Florida Panthers' President
Florida Panthers’ BB&T Center on a quest to be filled in light of the team’s attendance woes. (Brad Barr-US PRESSWIRE)

Bure was never considered a boring player. He played with flair, fire, and passion, and those attributes were why he was loved by the Flames players and their fan base. The Flames seemingly lost this trade with the Panthers, based off of Niedermayer’s difficult time in Calgary, and Medvedev never playing an NHL game.

Bure Deserves Recognition for Adding Light to Flames’ Darkest Point

I’m not entirely sure how the Flames should honour Bure, but I do believe the Russian winger deserves a warm reception from the Saddledome faithful for his contributions to his former organization and city at some point. I feel Bure and his wife, Candace Cameron Bure, star from the hit TV show, Full House, embraced their time in Canada, despite early criticism on moving to somewhere cold.

Flames Saddledome CP
Scotiabank Saddledome in Calgary, Alberta (THE CANADIAN PRESS/Jeff McIntosh)
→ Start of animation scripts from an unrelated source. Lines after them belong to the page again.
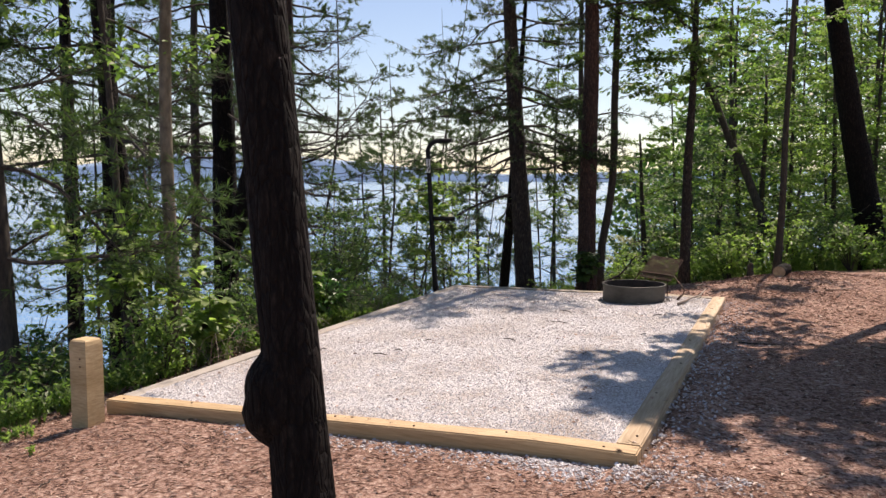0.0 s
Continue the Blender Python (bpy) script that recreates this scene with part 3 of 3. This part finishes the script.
def stick(name, pts, r, mat, label, twigs=0):
    s = Soup()
    s.tube(pts, [r * (1 - 0.5 * i / (len(pts) - 1)) for i in range(len(pts))], 8, 0.12)
    for k in range(twigs):
        p = Vector(pts[1 + k % (len(pts) - 1)])
        s.tube([p, p + jitter(0.15) + Vector((0, 0, 0.03)), p + jitter(0.28) + Vector((0, 0, 0.06))], [r * 0.5, r * 0.35, r * 0.15], 5, cap=False)
    return tagged(s.put(name, mat, None, True), label, "stick")


stick("stick", [(-0.16, 10.5, 0.012), (-0.1, 10.75, 0.02), (-0.09, 10.9, 0.022), (0.0, 11.25, 0.022), (0.03, 11.62, 0.05)], 0.016, M_DEADWOOD, "crooked grey dead stick lying on the gravel")
stick("fallen_branch", [(-2.9, 11.95, height(-2.9, 11.95) + 0.02), (-2.35, 12.02, height(-2.35, 12.02) + 0.025), (-1.9, 12.35, height(-1.9, 12.35) + 0.03), (-1.62, 12.8, height(-1.62, 12.8) + 0.02)], 0.011, M_DEADWOOD, "thin pale fallen branch on the mulch", 3)


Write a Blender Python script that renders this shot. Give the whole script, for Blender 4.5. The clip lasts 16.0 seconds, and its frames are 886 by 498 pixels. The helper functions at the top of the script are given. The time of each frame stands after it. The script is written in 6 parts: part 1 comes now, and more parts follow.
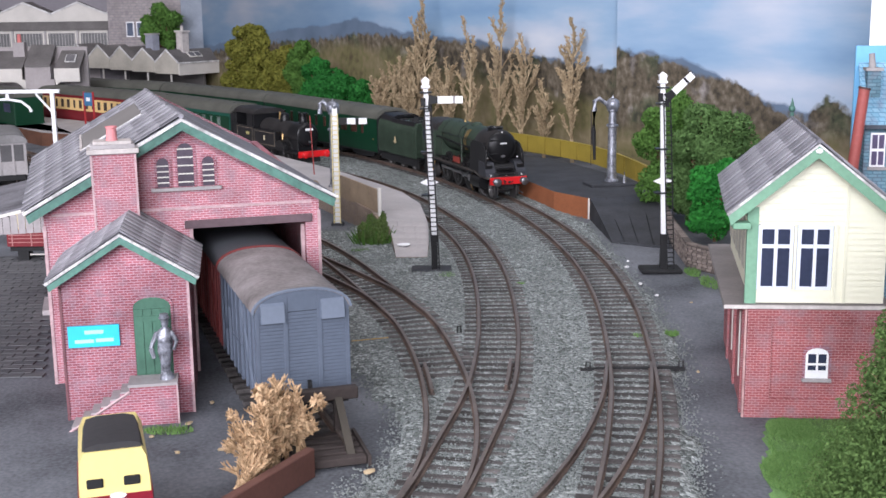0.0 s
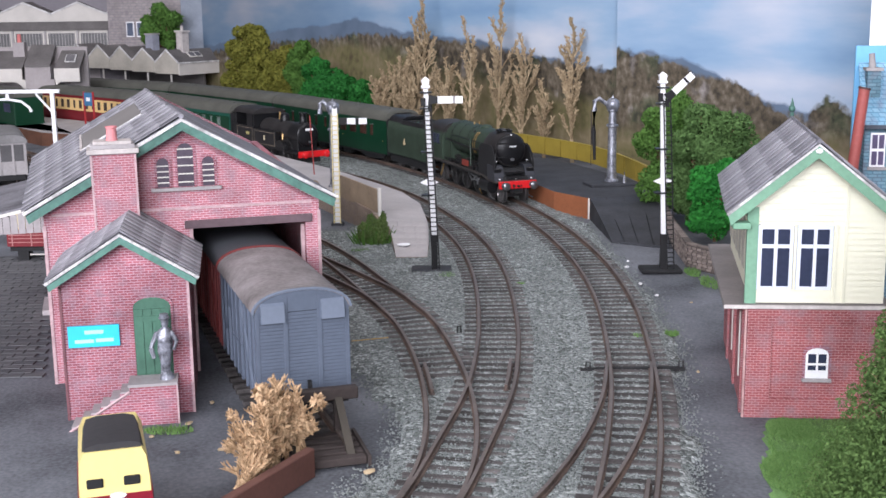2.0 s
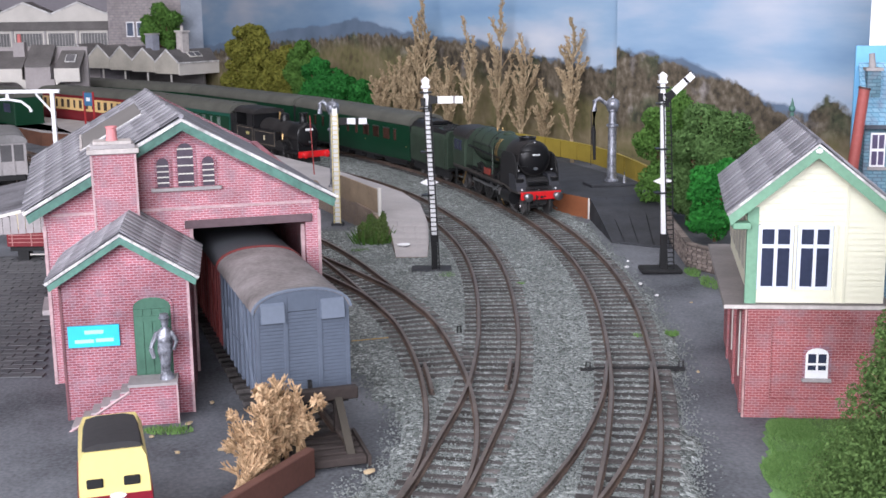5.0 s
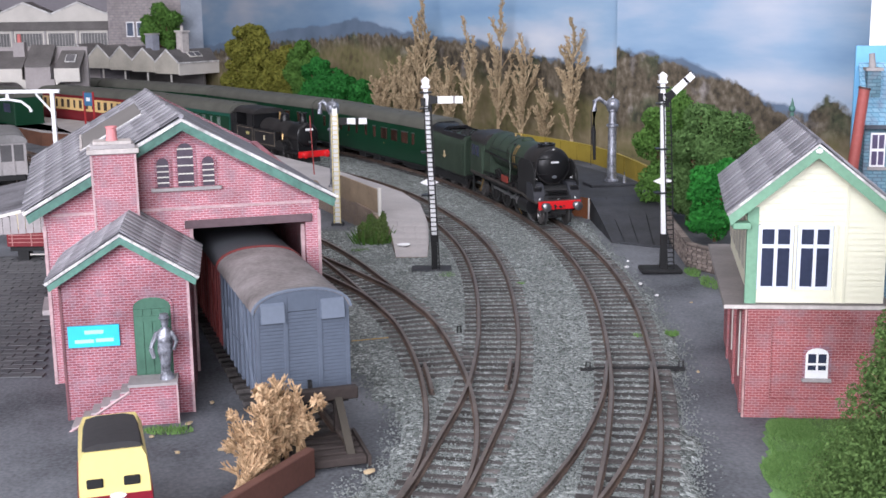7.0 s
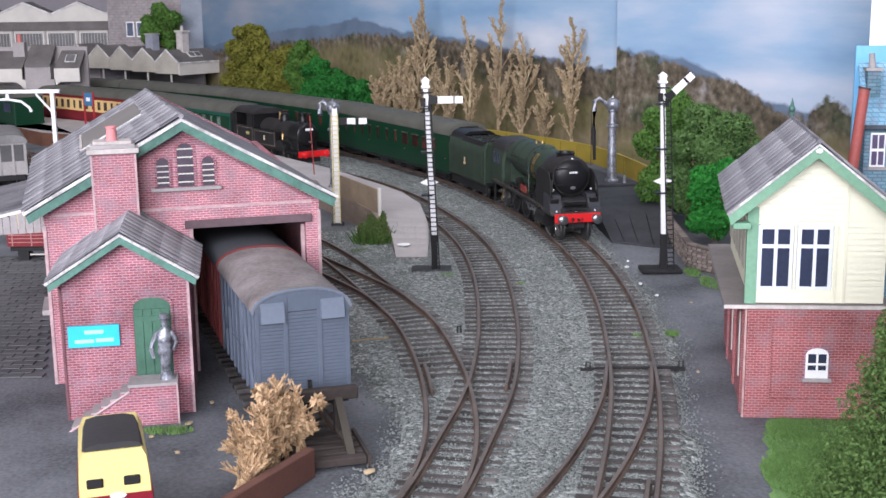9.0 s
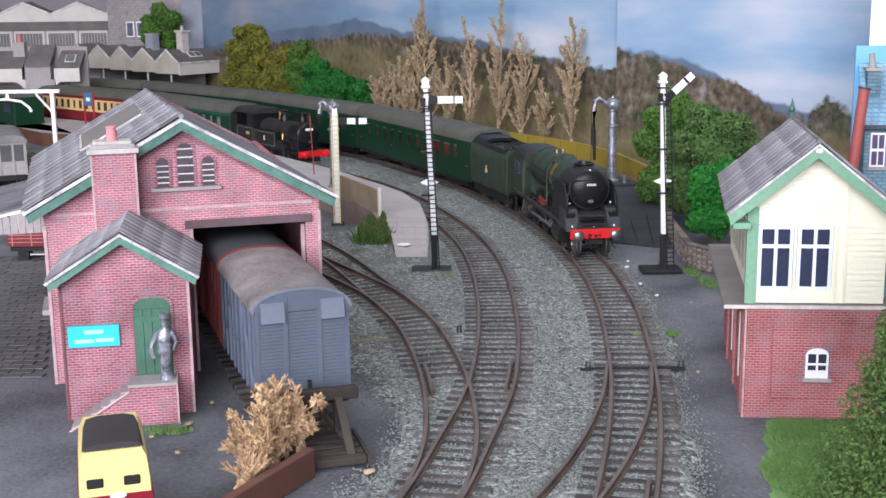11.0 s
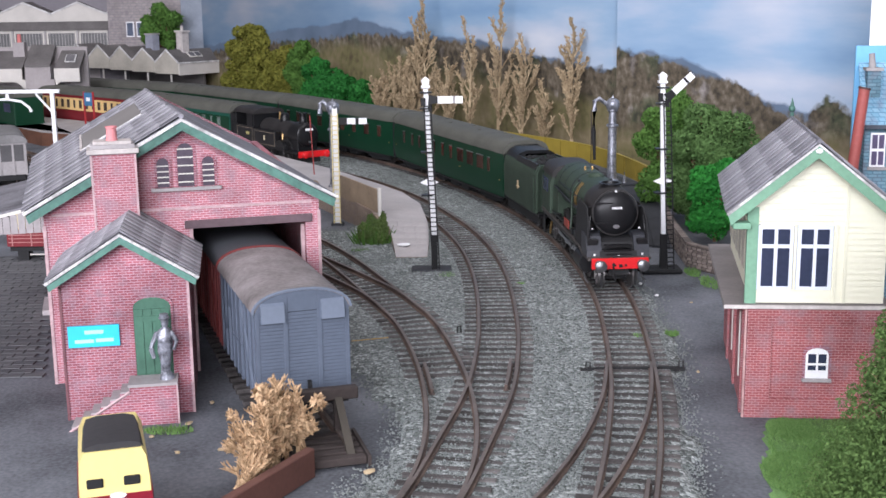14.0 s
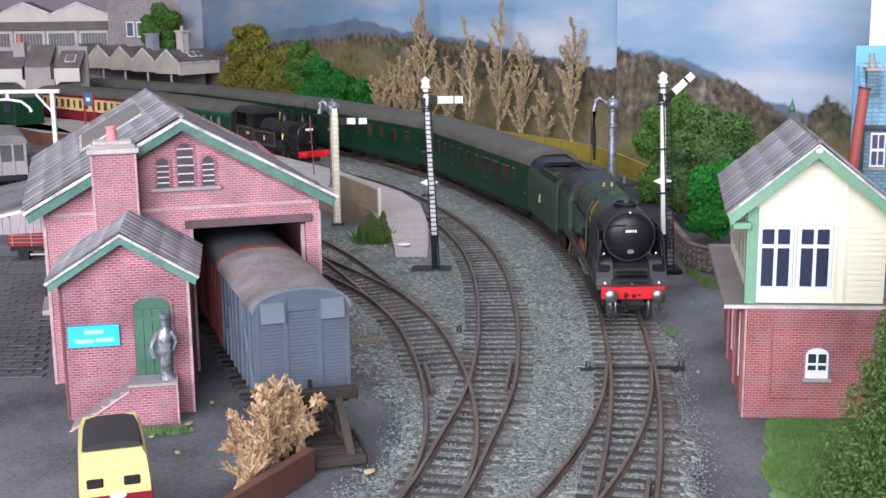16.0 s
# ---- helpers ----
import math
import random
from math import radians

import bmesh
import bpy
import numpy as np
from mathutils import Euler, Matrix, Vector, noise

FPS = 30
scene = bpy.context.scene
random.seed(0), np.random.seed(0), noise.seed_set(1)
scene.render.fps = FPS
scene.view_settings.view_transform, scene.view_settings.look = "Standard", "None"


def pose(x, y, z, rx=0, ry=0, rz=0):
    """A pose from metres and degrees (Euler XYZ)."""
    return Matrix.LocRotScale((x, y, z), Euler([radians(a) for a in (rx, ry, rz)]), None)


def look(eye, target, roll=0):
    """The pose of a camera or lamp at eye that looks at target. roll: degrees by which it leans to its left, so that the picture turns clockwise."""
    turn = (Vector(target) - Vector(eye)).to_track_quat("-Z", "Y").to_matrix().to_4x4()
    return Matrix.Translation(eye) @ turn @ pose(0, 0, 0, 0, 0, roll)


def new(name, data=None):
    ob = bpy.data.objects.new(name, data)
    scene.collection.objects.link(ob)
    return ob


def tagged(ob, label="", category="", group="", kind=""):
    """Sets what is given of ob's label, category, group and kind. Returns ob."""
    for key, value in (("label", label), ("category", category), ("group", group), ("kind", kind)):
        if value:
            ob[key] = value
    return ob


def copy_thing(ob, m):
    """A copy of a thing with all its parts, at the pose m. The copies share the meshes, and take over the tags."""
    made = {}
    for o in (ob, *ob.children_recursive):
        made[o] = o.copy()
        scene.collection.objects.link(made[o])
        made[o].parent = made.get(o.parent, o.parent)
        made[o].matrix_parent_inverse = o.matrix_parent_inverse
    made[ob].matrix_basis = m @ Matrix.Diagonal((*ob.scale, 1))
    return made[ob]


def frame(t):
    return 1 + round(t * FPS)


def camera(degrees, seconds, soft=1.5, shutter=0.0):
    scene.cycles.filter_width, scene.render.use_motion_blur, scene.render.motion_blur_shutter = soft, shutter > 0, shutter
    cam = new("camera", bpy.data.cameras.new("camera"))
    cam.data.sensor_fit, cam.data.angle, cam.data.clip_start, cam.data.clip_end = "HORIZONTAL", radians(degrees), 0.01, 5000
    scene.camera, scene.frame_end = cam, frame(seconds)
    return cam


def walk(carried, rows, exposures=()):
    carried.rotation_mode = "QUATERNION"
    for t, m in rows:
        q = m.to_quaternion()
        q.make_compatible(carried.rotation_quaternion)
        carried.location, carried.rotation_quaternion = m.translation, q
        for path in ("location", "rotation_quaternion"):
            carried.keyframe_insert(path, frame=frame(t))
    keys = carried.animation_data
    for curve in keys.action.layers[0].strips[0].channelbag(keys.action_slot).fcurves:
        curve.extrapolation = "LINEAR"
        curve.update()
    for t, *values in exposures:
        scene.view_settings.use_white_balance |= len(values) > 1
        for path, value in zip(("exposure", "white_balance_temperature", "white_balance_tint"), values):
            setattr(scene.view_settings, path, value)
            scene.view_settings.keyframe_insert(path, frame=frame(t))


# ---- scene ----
MM = 0.001  # the layout is a 4 mm to the foot model: everything below is written in millimetres

# ---- camera: it stands still ----
cam = camera(40.78, 16.0, soft=1.6)
PITCH, ROLL = 0.204322, -0.0116133
CAM = Matrix.Translation((0, 0, 0.14485)) @ Matrix.Rotation(math.pi / 2 - PITCH, 4, "X") @ Matrix.Rotation(ROLL, 4, "Z")
walk(cam, [(0.0, CAM), (16.0, CAM)], exposures=[(0.0, 0.0), (16.0, 0.0)])

# ---- light: a white room with a window beside the camera and a ceiling light ----
world = bpy.data.worlds.new("world")
scene.world = world
world.use_nodes = True
wn = world.node_tree.nodes
sky = wn.new("ShaderNodeTexSky")
sky.sky_type, sky.sun_disc, sky.sun_elevation, sky.sun_rotation = "NISHITA", False, radians(40), radians(200)
world.node_tree.links.new(sky.outputs[0], wn["Background"].inputs[0])
wn["Background"].inputs[1].default_value = 0.1


def area_lamp(name, eye, target, size_x, size_y, watts, color):
    data = bpy.data.lights.new(name, "AREA")
    data.shape, data.size, data.size_y, data.energy, data.color = "RECTANGLE", size_x, size_y, watts, color
    ob = new(name, data)
    ob.matrix_world = look(eye, target)
    return ob


area_lamp("window_light", (-0.55, -1.35, 0.72), (0.0, 0.6, 0.0), 2.2, 1.15, 101, (0.905, 0.90, 1.0))
area_lamp("ceiling_light_tube", (0.1, 0.75, 1.33), (0.1, 0.75, 0.0), 1.5, 0.5, 11, (0.97, 0.94, 1.0))

# ---- materials ----
def hexc(r, g, b):
    return (r, g, b, 1.0)


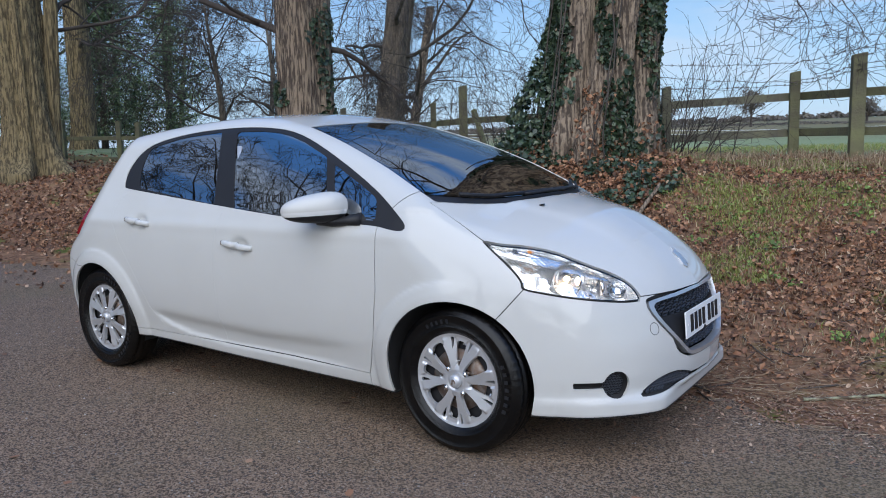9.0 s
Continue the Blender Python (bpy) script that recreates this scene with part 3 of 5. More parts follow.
sill, skin = carve(skin, lambda x, y, z: np.maximum(z - 0.29, np.abs(x) - 1.1), 0.003)
rear_bumper, skin = carve(skin, lambda x, y, z: np.maximum(x + 1.2, z - 0.62 - 0.3 * np.maximum(0, -1.5 - x)), 0.004)

body = panel("body_shell", skin, PAINT, car, "glossy white roof and rear quarters")
panel("bonnet", bonnet, PAINT, car, "glossy white bonnet with a raised centre")
front_bumper = panel("front_bumper", bumper, PAINT, car)
panel("rear_bumper", rear_bumper, PAINT, car)
tagged_pair("wing", wing, PAINT)
tagged_pair("sill", sill, PAINT)
front_doors = tagged_pair("front_door", front_door, PAINT, "white front door")
rear_doors = tagged_pair("rear_door", rear_door, PAINT, "white rear door")
tagged_pair("window_surround", frame_skin, TRIM, "matt black window surround", 0.02, 0.003)
tagged_pair("front_window", front_glass, GLASS, "tinted door glass", 0.0, 0.006)
tagged_pair("rear_window", rear_glass, GLASS, "tinted door glass", 0.0, 0.006)
tagged_pair("quarter_window", quarter_glass, GLASS, "small tinted quarter glass", 0.0, 0.006)
cowl, screen = carve(screen, lambda x, y, z: np.interp(np.abs(y), [0, 0.2, 0.4, 0.6, 0.75], [1.285, 1.268, 1.208, 1.105, 1.01]) - x)
panel("scuttle", cowl, TRIM, car, "matt black scuttle below the windscreen", 0.0, 0.006)
panel("windscreen", screen, GLASS, car, "tinted windscreen", 0.0, 0.003)
panel("rear_screen", back_glass, GLASS, car, "dark rear screen", 0.0, 0.003)
tagged_pair("tail_lamp", tail_lamp, RED_LENS, "red tail lamp standing proud of the corner", 0.030, -0.014)
panel("lining", lining_skin, LINER, car, "dark inner lining", 0.0, 0.022)
panel("underbody", under_part, LINER, car, "", 0.0)


def front_x(y, z):
    """How far forward the body reaches at this breadth and height (numbers or arrays)."""
    y, z = np.broadcast_arrays(np.asarray(y, float), np.asarray(z, float))
    lo, hi = np.full(y.shape, 1.2), np.full(y.shape, 2.3)
    for _ in range(22):
        mid = (lo + hi) / 2
        inner = body_field(mid, y, z) < 0
        lo, hi = np.where(inner, mid, lo), np.where(inner, hi, mid)
    return lo if lo.shape else float(lo)


def top_z(x, y):
    lo, hi = 0.4, 1.7
    for _ in range(18):
        mid = (lo + hi) / 2
        lo, hi = (mid, hi) if body_field(np.array([x]), np.array([y]), np.array([mid]))[0] < 0 else (lo, mid)
    return lo


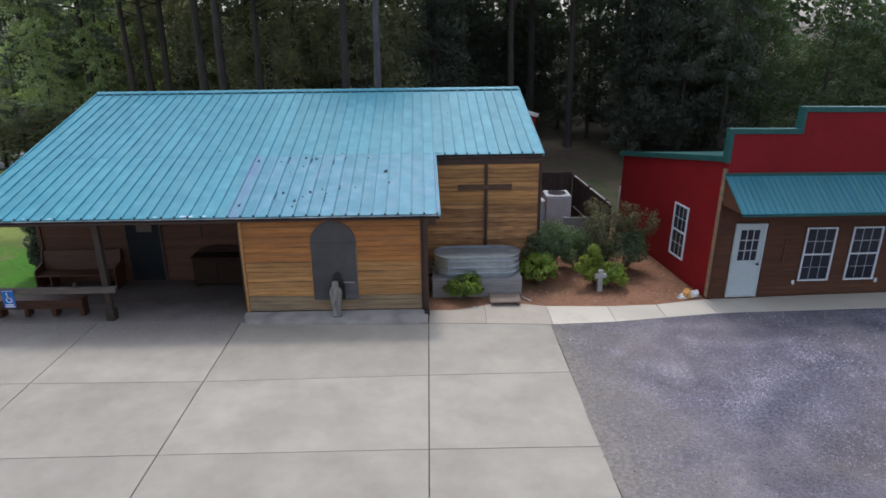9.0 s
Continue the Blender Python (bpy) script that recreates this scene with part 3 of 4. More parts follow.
part("door_frame", box(-3.98, -3.06, 2.62, 2.70, 2.08, 2.15, 0.004), M_TRIM, door)
# gable ends and back
part("wall", prism([(2.78, 0.0), (RIDGE_Y, 0.0), (RIDGE_Y, rz(RIDGE_Y) - 0.12), (2.78, rz(2.78) - 0.12)], 0, 0.12), M_WOOD, chapel, at=Matrix.Translation((-6.05, 0, 0)) @ Matrix.Rotation(radians(90), 4, "Z"))
part("wall", prism([(2.79, 0.0), (10.5, 0.0), (10.5, rz(RIDGE_Y * 2 - 10.5) - 0.12), (RIDGE_Y, rz(RIDGE_Y) - 0.12), (2.79, rz(2.79) - 0.14)], 0, 0.10), M_RED, chapel, "red ribbed metal side wall", at=Matrix.Translation((7.72, 0, 0)) @ Matrix.Rotation(radians(90), 4, "Z"))
part("wall", box(-6.1, 7.6, 10.4, 10.5, 0, 3.7), M_RED, chapel)
# rear wing
wing = part("wall", prism([(7.74, 0), (8.48, 0), (8.48, 4.02), (7.74, 4.27)], 7.3, 7.9), M_RED, chapel, "red metal bump-out at the rear")
part("rake_trim", beam((7.72, 7.28, 4.33), (8.56, 7.28, 4.07), 0.09, 0.12), M_OFFWHITE, wing)
part("roof", prism([(7.72, 4.29), (8.56, 4.03), (8.56, 4.06), (7.72, 4.32)], 7.35, 7.95), M_TRIM, wing)

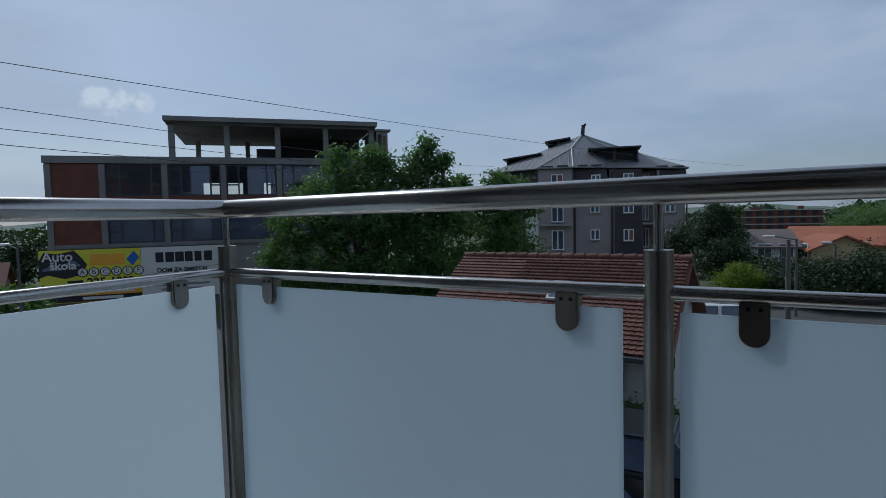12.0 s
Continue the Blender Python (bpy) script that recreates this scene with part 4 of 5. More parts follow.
for a, b in zip(COLS[1:], COLS[2:]):
    for z0, z1 in ((2.6, 4.48), (-0.08, 1.8)):
        x0, x1 = a + 0.15, b - 0.15
        s1, s2 = x0 + (x1 - x0) * 0.24, x0 + (x1 - x0) * 0.80
        win = part("window", ring(1, 0.08, 0.2, (x0, x1, z0, z1), (x0 + 0.09, x1 - 0.09, z0 + 0.09, z1 - 0.09)), M_FRAMEDARK, cb)
        for m in ((s1 - 0.04, s1 + 0.05, z0 + 0.09, z1 - 0.09), (s2 - 0.05, s2 + 0.05, z0 + 0.09, z1 - 0.09), (x0 + 0.09, s1 - 0.04, z0 + 0.62, z0 + 0.70), (s2 + 0.05, x1 - 0.09, z0 + 0.62, z0 + 0.70)):
            part("mullion", boxes((m[0], m[1], 0.085, 0.195, m[2], m[3])), M_FRAMEDARK, win)
        for p0, p1 in ((x0 + 0.09, s1 - 0.04), (s1 + 0.05, s2 - 0.05), (s2 + 0.05, x1 - 0.09)):
            part("pane", boxes((p0, p1, 0.12, 0.14, z0 + 0.09, z1 - 0.09)), M_GLASS if z0 > 1 else M_WINGLASS, win)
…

June 23, 2001 was the day Bure, his wife, son Lev and daughter Natasha left off into the sunset of Florida, but Bure still claims Calgary has been his favorite stop during his career. During an interview with Flames TV’s Brendan Parker this week, Bure said “the minute that we landed in Calgary, everything changed. The people were so nice and welcoming. I get invited to people’s houses for dinner, and I didn’t even know them. The minute I was introduced to the management, to the team, to the guys, It became my favorite spot to play.”

It’s evident that Bure valued his time here, and managed to find his game after the team who drafted him gave up on him early into his career. A change of scenery provided him with a career revamp, and Flames fans were given a flashy Russian star who brought a spark to a team that was desperate for one.